**Stated goal**.
Give back the whole listing exactly as shown.

**Data provided**.
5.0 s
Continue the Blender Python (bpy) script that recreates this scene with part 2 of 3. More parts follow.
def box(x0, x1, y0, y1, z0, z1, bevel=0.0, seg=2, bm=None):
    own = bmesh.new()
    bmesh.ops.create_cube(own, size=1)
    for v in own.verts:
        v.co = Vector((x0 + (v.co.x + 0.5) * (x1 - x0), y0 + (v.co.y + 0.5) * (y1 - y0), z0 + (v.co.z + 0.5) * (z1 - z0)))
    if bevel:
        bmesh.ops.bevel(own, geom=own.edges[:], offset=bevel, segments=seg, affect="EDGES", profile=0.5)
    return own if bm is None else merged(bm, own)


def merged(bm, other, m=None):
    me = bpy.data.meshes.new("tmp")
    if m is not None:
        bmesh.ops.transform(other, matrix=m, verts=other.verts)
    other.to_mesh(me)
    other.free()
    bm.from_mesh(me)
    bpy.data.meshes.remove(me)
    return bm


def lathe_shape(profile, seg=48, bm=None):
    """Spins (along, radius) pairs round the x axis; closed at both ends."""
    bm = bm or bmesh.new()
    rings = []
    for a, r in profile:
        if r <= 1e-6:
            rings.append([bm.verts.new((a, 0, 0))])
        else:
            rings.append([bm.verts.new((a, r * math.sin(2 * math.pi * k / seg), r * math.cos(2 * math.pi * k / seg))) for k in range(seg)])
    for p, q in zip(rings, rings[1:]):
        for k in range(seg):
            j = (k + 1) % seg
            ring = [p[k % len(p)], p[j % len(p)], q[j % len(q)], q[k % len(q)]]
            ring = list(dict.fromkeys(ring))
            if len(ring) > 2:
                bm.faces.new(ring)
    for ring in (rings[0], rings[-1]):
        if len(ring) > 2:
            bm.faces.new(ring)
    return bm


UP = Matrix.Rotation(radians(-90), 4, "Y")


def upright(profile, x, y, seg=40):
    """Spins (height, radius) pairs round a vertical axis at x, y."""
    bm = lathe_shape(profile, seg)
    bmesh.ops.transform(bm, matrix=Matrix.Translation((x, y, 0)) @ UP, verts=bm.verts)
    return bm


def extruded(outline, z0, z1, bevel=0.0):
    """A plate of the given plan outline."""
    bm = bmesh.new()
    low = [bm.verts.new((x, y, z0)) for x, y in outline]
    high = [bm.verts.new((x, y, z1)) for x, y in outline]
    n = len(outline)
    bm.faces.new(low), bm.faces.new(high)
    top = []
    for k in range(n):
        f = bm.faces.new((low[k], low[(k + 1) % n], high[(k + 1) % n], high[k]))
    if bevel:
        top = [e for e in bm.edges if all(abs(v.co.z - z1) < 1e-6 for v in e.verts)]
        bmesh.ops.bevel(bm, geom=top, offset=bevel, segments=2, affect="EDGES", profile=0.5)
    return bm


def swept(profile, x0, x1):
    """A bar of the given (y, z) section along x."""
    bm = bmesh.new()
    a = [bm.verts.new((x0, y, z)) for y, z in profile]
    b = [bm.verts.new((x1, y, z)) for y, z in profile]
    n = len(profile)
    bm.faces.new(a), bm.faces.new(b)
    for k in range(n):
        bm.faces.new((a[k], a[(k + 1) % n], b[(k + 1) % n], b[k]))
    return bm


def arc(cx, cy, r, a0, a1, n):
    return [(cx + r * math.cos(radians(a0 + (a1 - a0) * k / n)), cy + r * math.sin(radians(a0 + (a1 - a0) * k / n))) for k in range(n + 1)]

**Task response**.
5.0 s
Continue the Blender Python (bpy) script that recreates this scene with part 2 of 3. More parts follow.
def box(x0, x1, y0, y1, z0, z1, bevel=0.0, seg=2, bm=None):
    own = bmesh.new()
    bmesh.ops.create_cube(own, size=1)
    for v in own.verts:
        v.co = Vector((x0 + (v.co.x + 0.5) * (x1 - x0), y0 + (v.co.y + 0.5) * (y1 - y0), z0 + (v.co.z + 0.5) * (z1 - z0)))
    if bevel:
        bmesh.ops.bevel(own, geom=own.edges[:], offset=bevel, segments=seg, affect="EDGES", profile=0.5)
    return own if bm is None else merged(bm, own)


def merged(bm, other, m=None):
    me = bpy.data.meshes.new("tmp")
    if m is not None:
        bmesh.ops.transform(other, matrix=m, verts=other.verts)
    other.to_mesh(me)
    other.free()
    bm.from_mesh(me)
    bpy.data.meshes.remove(me)
    return bm


def lathe_shape(profile, seg=48, bm=None):
    """Spins (along, radius) pairs round the x axis; closed at both ends."""
    bm = bm or bmesh.new()
    rings = []
    for a, r in profile:
        if r <= 1e-6:
            rings.append([bm.verts.new((a, 0, 0))])
        else:
            rings.append([bm.verts.new((a, r * math.sin(2 * math.pi * k / seg), r * math.cos(2 * math.pi * k / seg))) for k in range(seg)])
    for p, q in zip(rings, rings[1:]):
        for k in range(seg):
            j = (k + 1) % seg
            ring = [p[k % len(p)], p[j % len(p)], q[j % len(q)], q[k % len(q)]]
            ring = list(dict.fromkeys(ring))
            if len(ring) > 2:
                bm.faces.new(ring)
    for ring in (rings[0], rings[-1]):
        if len(ring) > 2:
            bm.faces.new(ring)
    return bm


UP = Matrix.Rotation(radians(-90), 4, "Y")


def upright(profile, x, y, seg=40):
    """Spins (height, radius) pairs round a vertical axis at x, y."""
    bm = lathe_shape(profile, seg)
    bmesh.ops.transform(bm, matrix=Matrix.Translation((x, y, 0)) @ UP, verts=bm.verts)
    return bm


def extruded(outline, z0, z1, bevel=0.0):
    """A plate of the given plan outline."""
    bm = bmesh.new()
    low = [bm.verts.new((x, y, z0)) for x, y in outline]
    high = [bm.verts.new((x, y, z1)) for x, y in outline]
    n = len(outline)
    bm.faces.new(low), bm.faces.new(high)
    top = []
    for k in range(n):
        f = bm.faces.new((low[k], low[(k + 1) % n], high[(k + 1) % n], high[k]))
    if bevel:
        top = [e for e in bm.edges if all(abs(v.co.z - z1) < 1e-6 for v in e.verts)]
        bmesh.ops.bevel(bm, geom=top, offset=bevel, segments=2, affect="EDGES", profile=0.5)
    return bm


def swept(profile, x0, x1):
    """A bar of the given (y, z) section along x."""
    bm = bmesh.new()
    a = [bm.verts.new((x0, y, z)) for y, z in profile]
    b = [bm.verts.new((x1, y, z)) for y, z in profile]
    n = len(profile)
    bm.faces.new(a), bm.faces.new(b)
    for k in range(n):
        bm.faces.new((a[k], a[(k + 1) % n], b[(k + 1) % n], b[k]))
    return bm


def arc(cx, cy, r, a0, a1, n):
    return [(cx + r * math.cos(radians(a0 + (a1 - a0) * k / n)), cy + r * math.sin(radians(a0 + (a1 - a0) * k / n))) for k in range(n + 1)]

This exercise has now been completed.